After running the code, a new directory named dump_src_dir/ will appear. This directory contains the decompiled source code. For example, in the file full_code_for_forward_0.py, you will find:

def __guard_0_for_forward(L, G, **___kwargs_ignored):
    __guard_hit = True
    __guard_hit = __guard_hit and utils_device.CURRENT_DEVICE == None
    __guard_hit = __guard_hit and ___check_global_state()
    __guard_hit = __guard_hit and check_tensor(L['x'], Tensor, DispatchKeySet(CPU, ...), ...)
    ...
    __guard_hit = __guard_hit and len(L['self'].fs) == 100
    __guard_hit = __guard_hit and L['self'].fs[0].i == 0
    __guard_hit = __guard_hit and L['self'].fs[1].i == 1
    __guard_hit = __guard_hit and L['self'].fs[2].i == 2
    ...
    return __guard_hit

This is the code that torch.compile generates to check whether the function’s input remains valid for the compiled function. However, many of these checks are overly conservative. For example, L['self'].fs[0].i == 0 checks that self.fs[0].i is still 0, even though our code doesn’t modify this value.

Remember from the A Walk Through Example of torch.compile, that torch.compile is a just-in-time compiler. It means all the above checks are executed every time we call the function, introducing significant overhead.

Optimizing the Code

Since torch.compile performs these checks every time the function is called, they introduce overhead. To optimize the code, we can bypass these checks. One approach is to modify the __guard_0_for_forward function to return True immediately, but torch.compile doesn’t provide a direct mechanism for this.

Instead, we can use depyf to directly call the compiled function without the checks. The following code demonstrates this approach:

import torch
import depyf
from depyf.optimization import TorchCompileWrapperWithCustomDispatcher

class F(torch.nn.Module):
    def __init__(self, i):
        super().__init__()
        self.i = i

    def forward(self, x):
        return x + self.i

class Mod(TorchCompileWrapperWithCustomDispatcher):
    def __init__(self, n: int):
        self.fs = torch.nn.ModuleList([F(i) for i in range(n)])
        compiled_callable = torch.compile(self.forward)
        super().__init__(compiled_callable)

    def forward(self, x):
        for f in self.fs:
            x = f(x)
        return x

    def __call__(self, x):
        if len(self.compiled_codes) == 1:
            with self.dispatch_to_code(0):
                return self.forward(x)
        else:
            return self.compiled_callable(x)

total_time = 0
import time

mod = Mod(100)
mod(torch.tensor([1]))  # Compile

x = torch.tensor([2])  # Input tensor
start = time.time()
for i in range(10000):
    y = mod(x)
end = time.time()
total_time += end - start
print(total_time)

In this code, the TorchCompileWrapperWithCustomDispatcher class is used to bypass the checks. By doing this, the execution time drops to about 0.05 seconds, compared to the original 0.7 seconds. This shows that the checks were responsible for most of the overhead.

How It Works

TorchCompileWrapperWithCustomDispatcher hijacks the bytecode generated by torch.compile and directly calls the compiled function without the guards. The __call__ method checks whether a compiled version already exists, and if so, it dispatches directly to the compiled code.

Real-World Applications

This is an extreme example with a trivial computation, where the overhead introduced by Dynamo is disproportionately large. In practice, the overhead is typically not as severe. However, it can still be significant in high-performance environments, such as when running code on TPU. TPU code is often performance-sensitive, and removing unnecessary checks can lead to substantial speedups.

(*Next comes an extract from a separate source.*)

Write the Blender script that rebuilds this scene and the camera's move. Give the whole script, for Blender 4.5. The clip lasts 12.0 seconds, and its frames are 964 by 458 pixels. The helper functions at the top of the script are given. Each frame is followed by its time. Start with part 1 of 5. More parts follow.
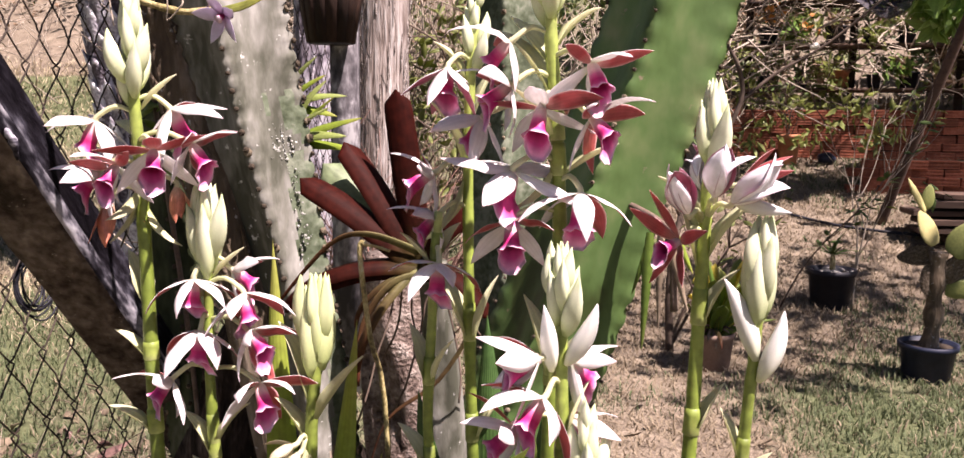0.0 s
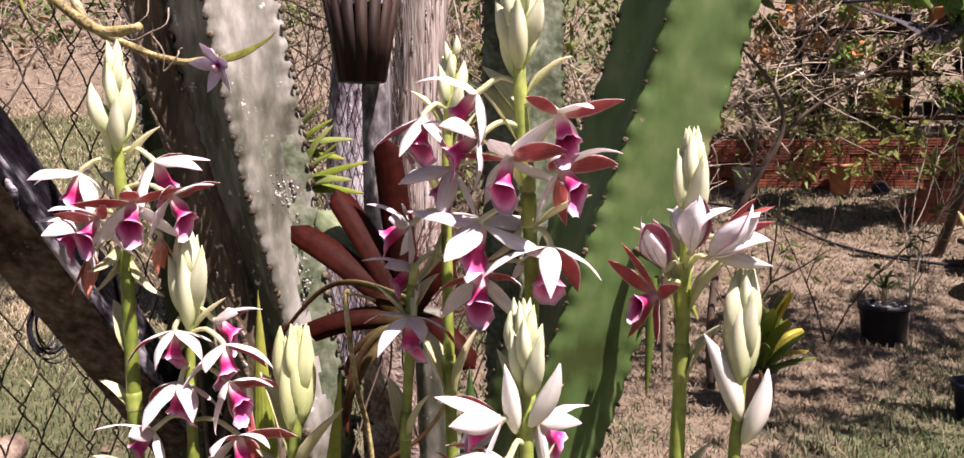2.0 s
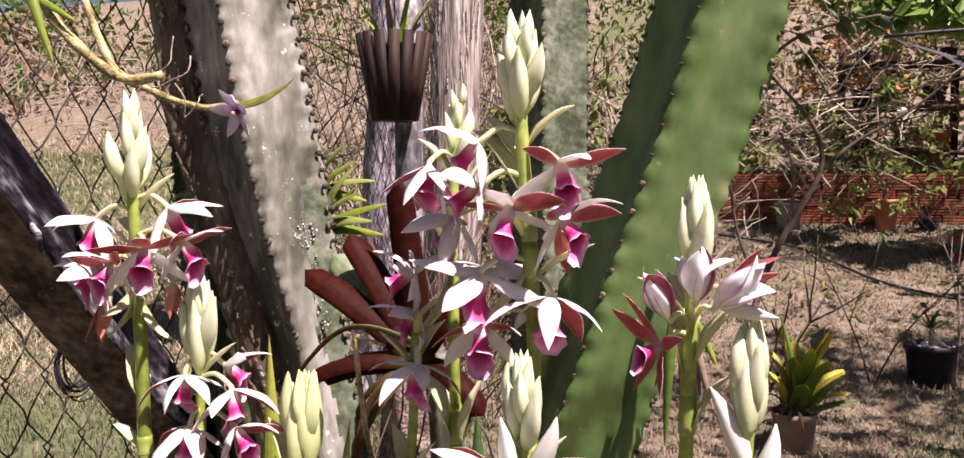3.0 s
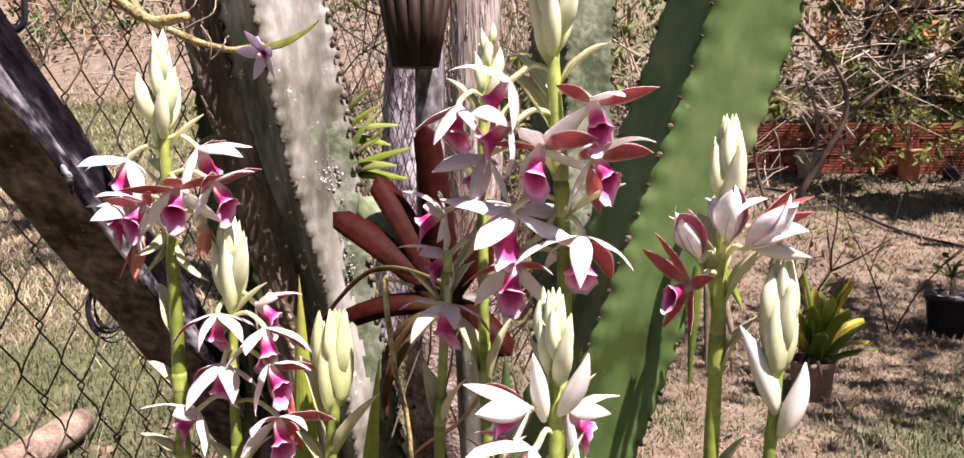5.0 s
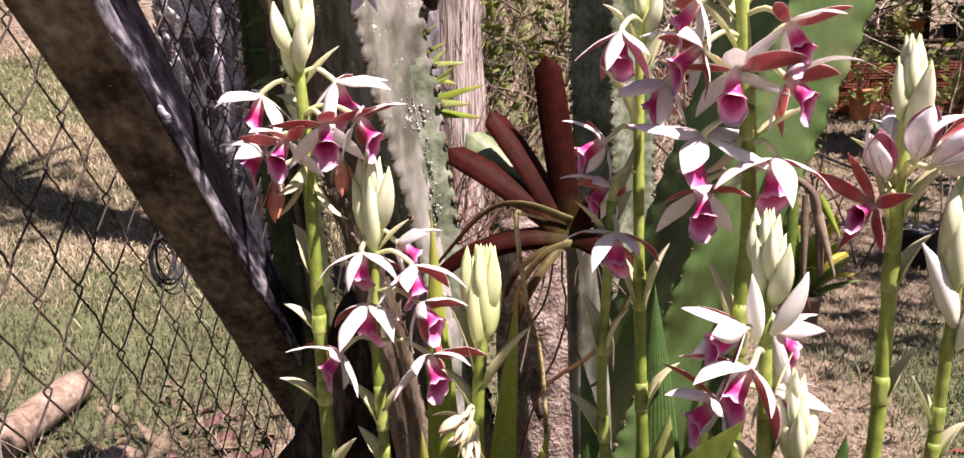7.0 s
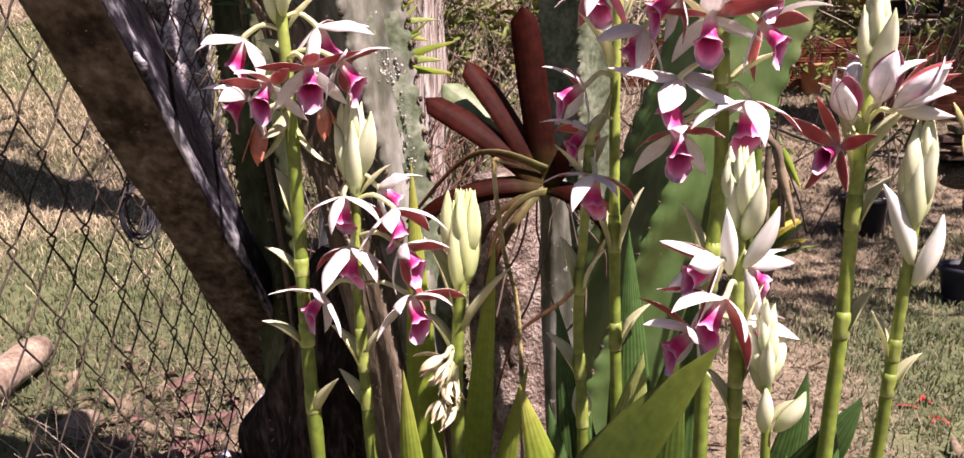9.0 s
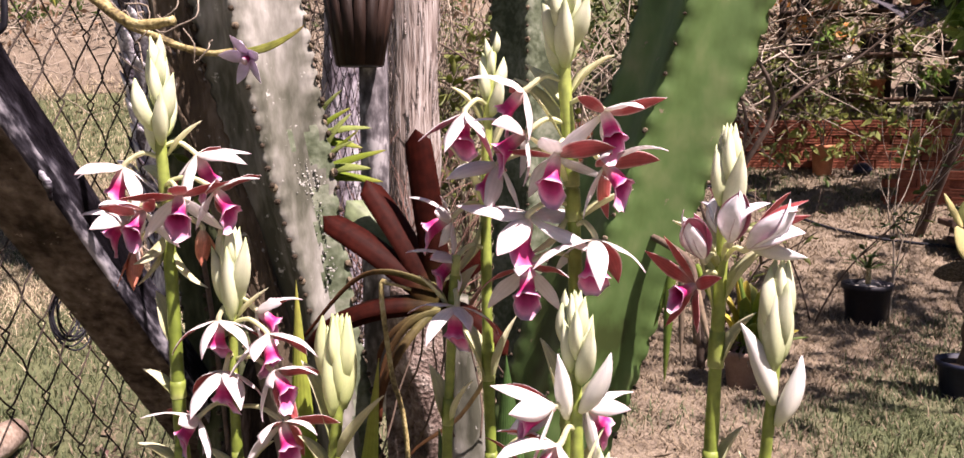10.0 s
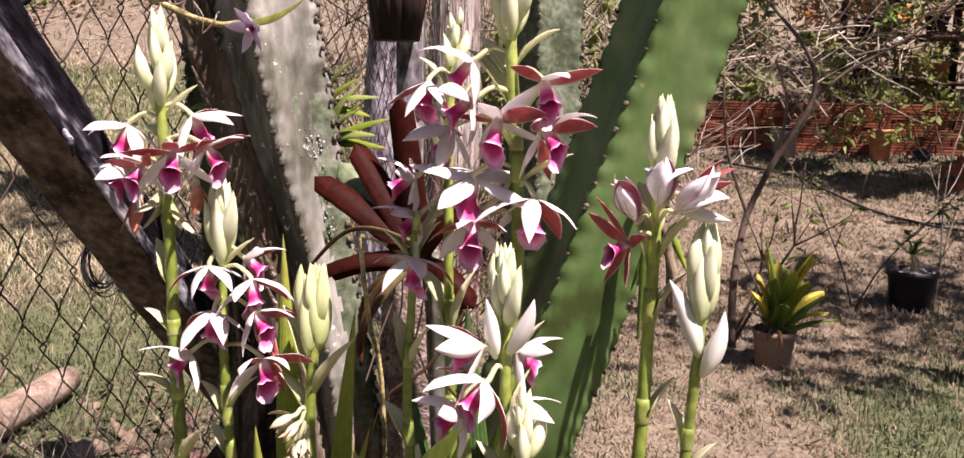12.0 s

For example, in vLLM’s TPU integration, this optimization technique is used to remove Dynamo’s overhead, improving TPU throughput by 4%.

Conclusion

Optimizing code with torch.compile involves:

Using depyf to decompile the bytecode and understand the performance bottlenecks.
Identifying and addressing unnecessary checks or other sources of overhead.
Using depyf to directly call the compiled function, bypassing unnecessary steps where appropriate.

By following these steps, we can significantly improve performance, especially in environments where execution time is critical.